[Start of Data block]
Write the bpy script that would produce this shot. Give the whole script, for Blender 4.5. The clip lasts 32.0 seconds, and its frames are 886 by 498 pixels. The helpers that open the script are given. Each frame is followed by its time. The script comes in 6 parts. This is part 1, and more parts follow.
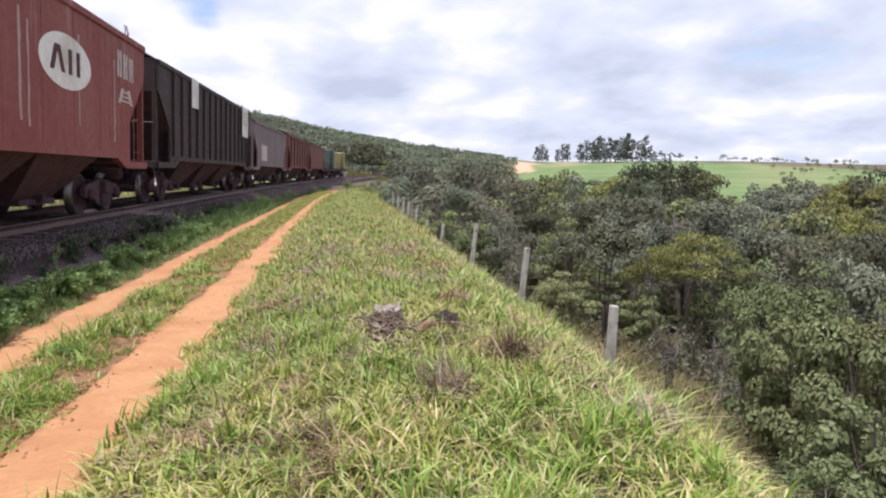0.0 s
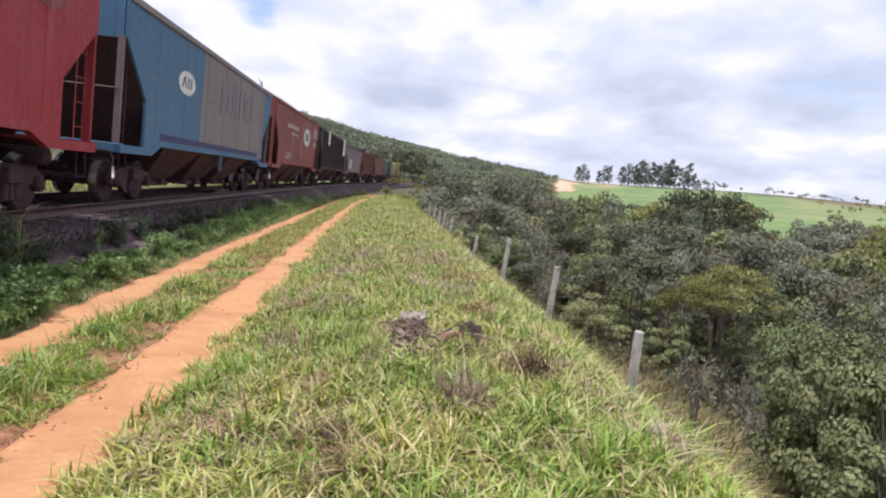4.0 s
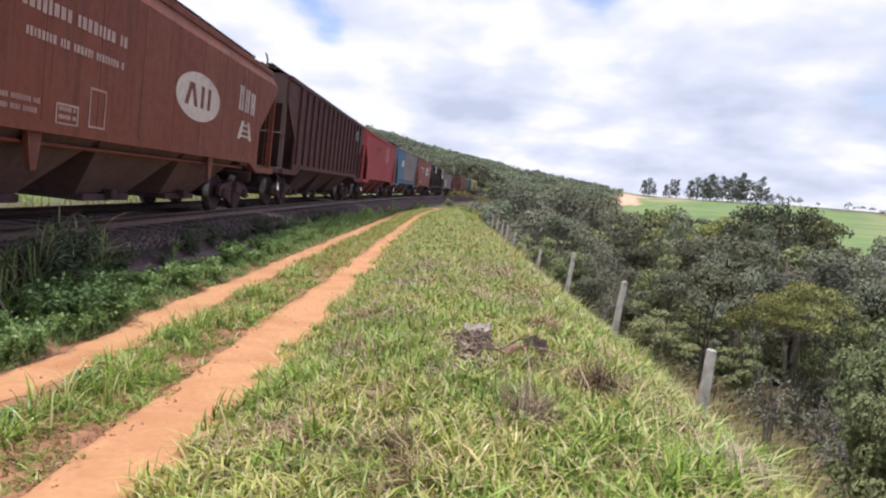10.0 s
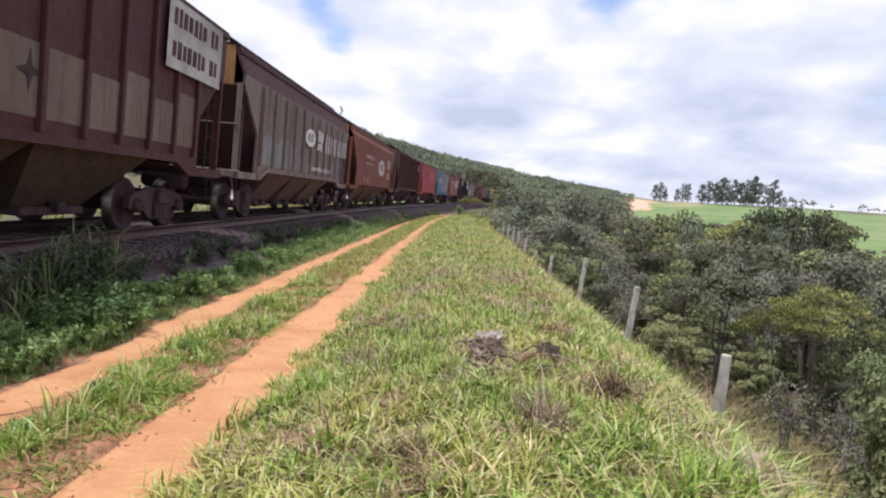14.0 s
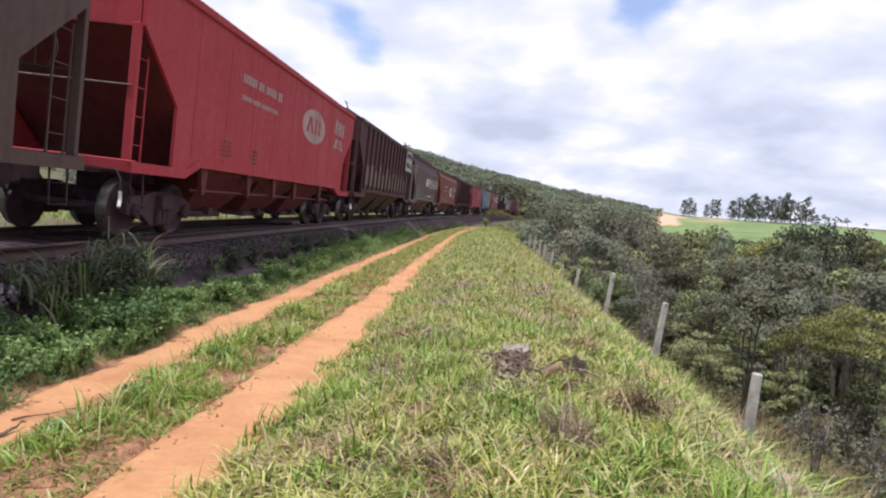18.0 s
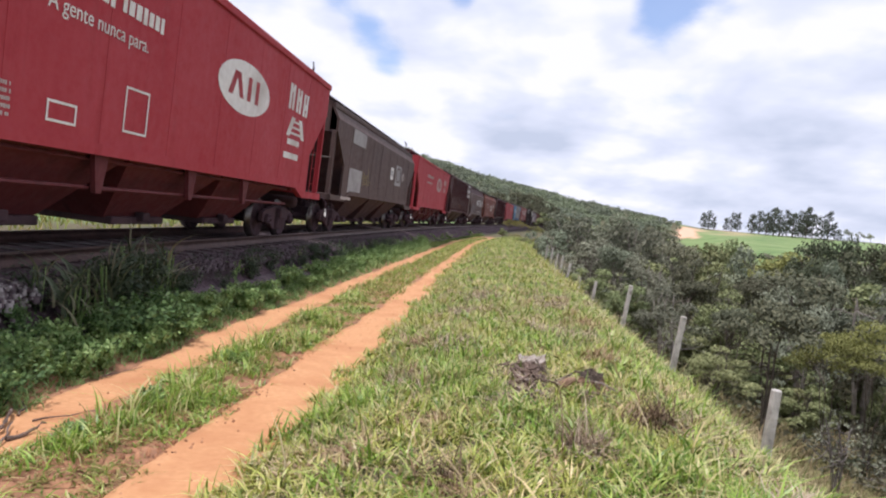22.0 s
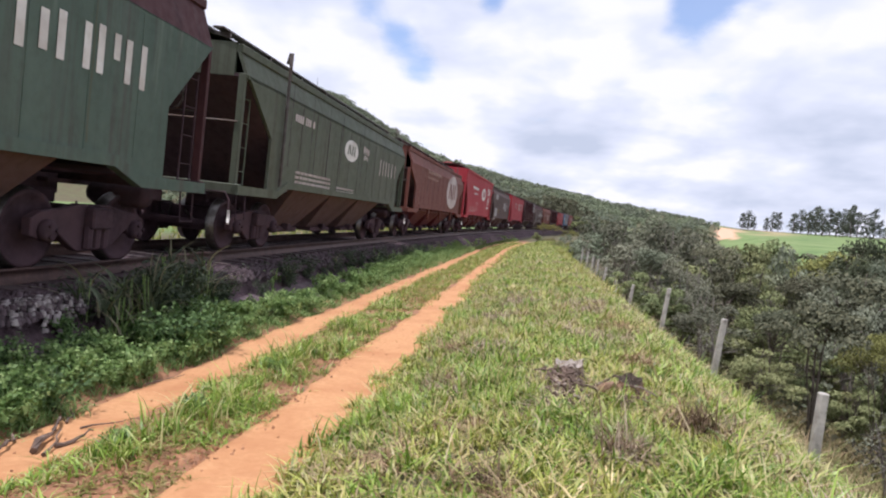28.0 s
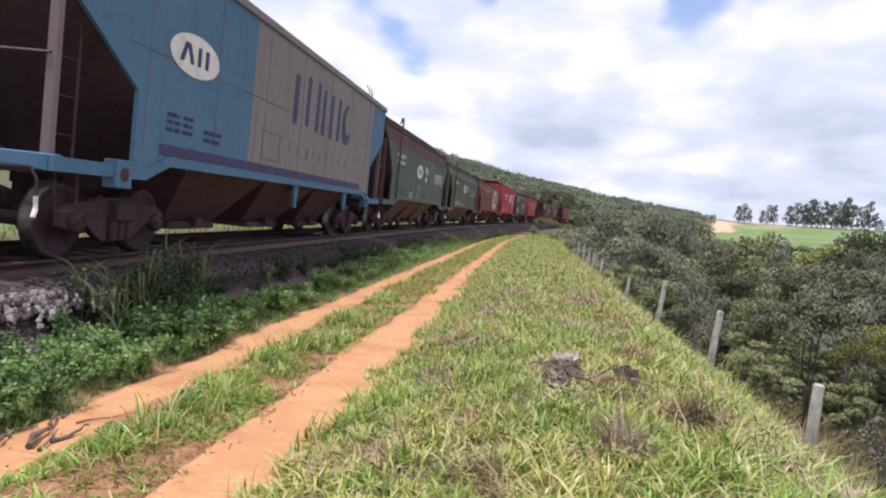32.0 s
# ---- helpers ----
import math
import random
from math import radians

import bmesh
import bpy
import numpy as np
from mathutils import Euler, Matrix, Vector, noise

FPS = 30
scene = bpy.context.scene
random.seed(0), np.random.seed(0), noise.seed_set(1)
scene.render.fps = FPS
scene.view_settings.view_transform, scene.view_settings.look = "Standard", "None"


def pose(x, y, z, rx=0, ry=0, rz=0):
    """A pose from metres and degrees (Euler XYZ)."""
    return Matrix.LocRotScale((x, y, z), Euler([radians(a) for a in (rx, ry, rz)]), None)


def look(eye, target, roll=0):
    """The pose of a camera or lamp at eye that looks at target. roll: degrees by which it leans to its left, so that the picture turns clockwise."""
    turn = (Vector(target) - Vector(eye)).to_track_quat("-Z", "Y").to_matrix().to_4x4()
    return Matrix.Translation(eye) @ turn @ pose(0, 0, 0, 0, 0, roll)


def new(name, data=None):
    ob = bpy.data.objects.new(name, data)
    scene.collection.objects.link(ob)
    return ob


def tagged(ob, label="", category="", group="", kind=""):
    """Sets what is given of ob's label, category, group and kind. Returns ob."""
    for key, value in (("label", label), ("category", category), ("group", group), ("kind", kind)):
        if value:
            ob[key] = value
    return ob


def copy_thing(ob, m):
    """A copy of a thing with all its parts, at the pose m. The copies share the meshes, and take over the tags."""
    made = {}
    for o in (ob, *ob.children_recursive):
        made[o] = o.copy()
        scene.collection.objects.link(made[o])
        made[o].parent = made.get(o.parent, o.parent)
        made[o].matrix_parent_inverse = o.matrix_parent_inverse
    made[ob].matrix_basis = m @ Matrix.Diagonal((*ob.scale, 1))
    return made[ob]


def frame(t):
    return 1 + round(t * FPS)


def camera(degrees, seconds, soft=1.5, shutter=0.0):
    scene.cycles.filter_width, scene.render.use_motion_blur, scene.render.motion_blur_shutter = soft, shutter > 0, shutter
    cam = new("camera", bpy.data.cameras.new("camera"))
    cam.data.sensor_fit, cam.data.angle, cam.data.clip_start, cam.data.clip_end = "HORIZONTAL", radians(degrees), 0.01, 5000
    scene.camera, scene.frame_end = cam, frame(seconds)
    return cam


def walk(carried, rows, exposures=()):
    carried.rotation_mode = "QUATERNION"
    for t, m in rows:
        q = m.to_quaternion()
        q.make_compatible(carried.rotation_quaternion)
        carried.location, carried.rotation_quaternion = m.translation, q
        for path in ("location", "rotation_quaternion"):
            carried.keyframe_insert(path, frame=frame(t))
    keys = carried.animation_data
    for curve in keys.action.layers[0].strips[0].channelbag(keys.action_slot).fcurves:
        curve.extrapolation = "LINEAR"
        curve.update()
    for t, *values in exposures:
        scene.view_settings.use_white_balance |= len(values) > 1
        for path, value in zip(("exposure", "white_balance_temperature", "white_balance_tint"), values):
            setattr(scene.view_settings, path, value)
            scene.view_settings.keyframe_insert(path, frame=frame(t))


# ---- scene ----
cam = camera(65.9, 32.0, soft=2.1)
EXPOSURE = 0.1
PATH = [
    (0, (0.001, 0.103, 1.824), (0.279, 2.071, 1.601), -0.9),
    (0.5, (-0.008, 0.11, 1.821), (0.265, 2.08, 1.609), 0.1),
    (1, (-0.01, 0.098, 1.833), (0.261, 2.069, 1.635), 0.9),
    (1.5, (-0.015, 0.088, 1.837), (0.249, 2.062, 1.661), 1.0),
    (2, (-0.001, 0.087, 1.829), (0.254, 2.065, 1.667), 2.2),
    (2.5, (0.016, 0.056, 1.84), (0.254, 2.035, 1.681), 2.8),
    (4.5, (0.038, 0.038, 1.826), (0.197, 2.021, 1.62), 3.1),
    (5, (0.026, 0.042, 1.835), (0.165, 2.026, 1.622), 2.9),
    (5.5, (0.029, 0.05, 1.824), (0.142, 2.036, 1.617), 2.6),
    (6, (0.028, 0.055, 1.827), (0.134, 2.042, 1.626), 2.6),
    (6.5, (0.028, 0.043, 1.827), (0.129, 2.03, 1.63), 2.7),
    (7, (0.031, 0.05, 1.821), (0.134, 2.037, 1.626), 2.4),
    (7.5, (0.02, 0.036, 1.824), (0.121, 2.025, 1.643), 2.8),
    (8, (0.005, 0.026, 1.829), (0.086, 2.016, 1.657), 3.8),
    (8.5, (0.002, 0.027, 1.829), (0.062, 2.02, 1.668), 3.9),
    (9, (0.0, 0.032, 1.818), (0.037, 2.026, 1.665), 4.1),
    (9.5, (0.001, 0.038, 1.818), (0.017, 2.032, 1.654), 3.9),
    (10, (0.002, 0.045, 1.818), (-0.001, 2.038, 1.653), 3.5),
    (10.5, (-0.001, 0.044, 1.817), (-0.012, 2.037, 1.659), 3.5),
    (11, (0.003, 0.049, 1.818), (-0.012, 2.043, 1.659), 3.3),
    (11.5, (0.002, 0.052, 1.809), (-0.014, 2.046, 1.646), 3.2),
    (12, (0.002, 0.048, 1.812), (-0.021, 2.041, 1.641), 3.2),
    (12.5, (0.0, 0.048, 1.813), (-0.029, 2.04, 1.642), 3.1),
    (13, (-0.006, 0.039, 1.814), (-0.039, 2.032, 1.65), 3.4),
    (13.5, (-0.009, 0.046, 1.814), (-0.044, 2.039, 1.659), 3.1),
    (14, (-0.003, 0.051, 1.819), (-0.039, 2.046, 1.673), 2.8),
    (14.5, (0.003, 0.043, 1.818), (-0.038, 2.038, 1.683), 2.6),
    (16.5, (-0.026, 0.036, 1.821), (-0.124, 2.03, 1.709), 3.3),
    (17, (-0.022, 0.033, 1.818), (-0.128, 2.028, 1.71), 3.6),
    (17.5, (-0.021, 0.032, 1.817), (-0.131, 2.026, 1.706), 3.5),
    (18, (-0.026, 0.033, 1.817), (-0.138, 2.026, 1.701), 3.7),
    (18.5, (-0.03, 0.031, 1.818), (-0.144, 2.024, 1.701), 4.0),
    (19, (-0.033, 0.027, 1.825), (-0.149, 2.02, 1.71), 4.3),
    (19.5, (-0.036, 0.029, 1.823), (-0.149, 2.023, 1.711), 5.1),
    (20, (-0.038, 0.025, 1.825), (-0.155, 2.019, 1.719), 5.5),
    (20.5, (-0.037, 0.018, 1.825), (-0.166, 2.011, 1.725), 5.2),
    (21, (-0.034, 0.028, 1.823), (-0.176, 2.021, 1.728), 4.9),
    (21.5, (-0.028, 0.027, 1.825), (-0.183, 2.019, 1.733), 4.5),
    (22, (-0.03, 0.02, 1.819), (-0.193, 2.011, 1.727), 4.5),
    (22.5, (-0.039, 0.019, 1.823), (-0.208, 2.01, 1.728), 4.8),
    (23, (-0.043, 0.018, 1.823), (-0.22, 2.008, 1.732), 4.8),
    (23.5, (-0.048, 0.006, 1.826), (-0.232, 1.996, 1.744), 4.7),
    (24, (-0.046, 0.01, 1.828), (-0.234, 2.0, 1.759), 4.6),
    (24.5, (-0.044, 0.006, 1.821), (-0.236, 1.996, 1.753), 4.7),
    (25, (-0.04, 0.004, 1.822), (-0.24, 1.992, 1.744), 4.6),
    (25.5, (-0.038, 0.005, 1.82), (-0.247, 1.992, 1.73), 4.6),
    (27.5, (-0.03, 0.023, 1.818), (-0.279, 2.005, 1.729), 3.2),
    (28, (-0.034, 0.019, 1.815), (-0.297, 2.0, 1.733), 3.4),
    (28.5, (-0.039, 0.014, 1.816), (-0.314, 1.994, 1.74), 3.6),
    (29, (-0.04, 0.02, 1.818), (-0.317, 2.0, 1.752), 3.2),
    (29.5, (-0.048, 0.006, 1.816), (-0.321, 1.986, 1.757), 3.8),
    (30, (-0.048, 0.009, 1.816), (-0.318, 1.99, 1.751), 4.4),
    (30.5, (-0.043, 0.019, 1.816), (-0.314, 2.0, 1.739), 3.4),
    (31, (-0.033, 0.021, 1.81), (-0.3, 2.001, 1.726), 3.0),
    (31.5, (-0.022, 0.028, 1.809), (-0.279, 2.009, 1.719), 2.9),
    (32, (-0.031, 0.03, 1.808), (-0.283, 2.012, 1.709), 3.2),
]
walk(cam, [(t, look(e, g, r)) for t, e, g, r in PATH], exposures=[(0, EXPOSURE, 5950, 19.7), (32, EXPOSURE, 5950, 19.7)])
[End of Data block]
Exercise objective: Leave out the pictures and repeat the lines from the start of the material through the line with "pose from metres", inclusive.

Exercise answer:
Write the bpy script that would produce this shot. Give the whole script, for Blender 4.5. The clip lasts 32.0 seconds, and its frames are 886 by 498 pixels. The helpers that open the script are given. Each frame is followed by its time. The script comes in 6 parts. This is part 1, and more parts follow.
0.0 s
4.0 s
10.0 s
14.0 s
18.0 s
22.0 s
28.0 s
32.0 s
# ---- helpers ----
import math
import random
from math import radians

import bmesh
import bpy
import numpy as np
from mathutils import Euler, Matrix, Vector, noise

FPS = 30
scene = bpy.context.scene
random.seed(0), np.random.seed(0), noise.seed_set(1)
scene.render.fps = FPS
scene.view_settings.view_transform, scene.view_settings.look = "Standard", "None"


def pose(x, y, z, rx=0, ry=0, rz=0):
    """A pose from metres and degrees (Euler XYZ)."""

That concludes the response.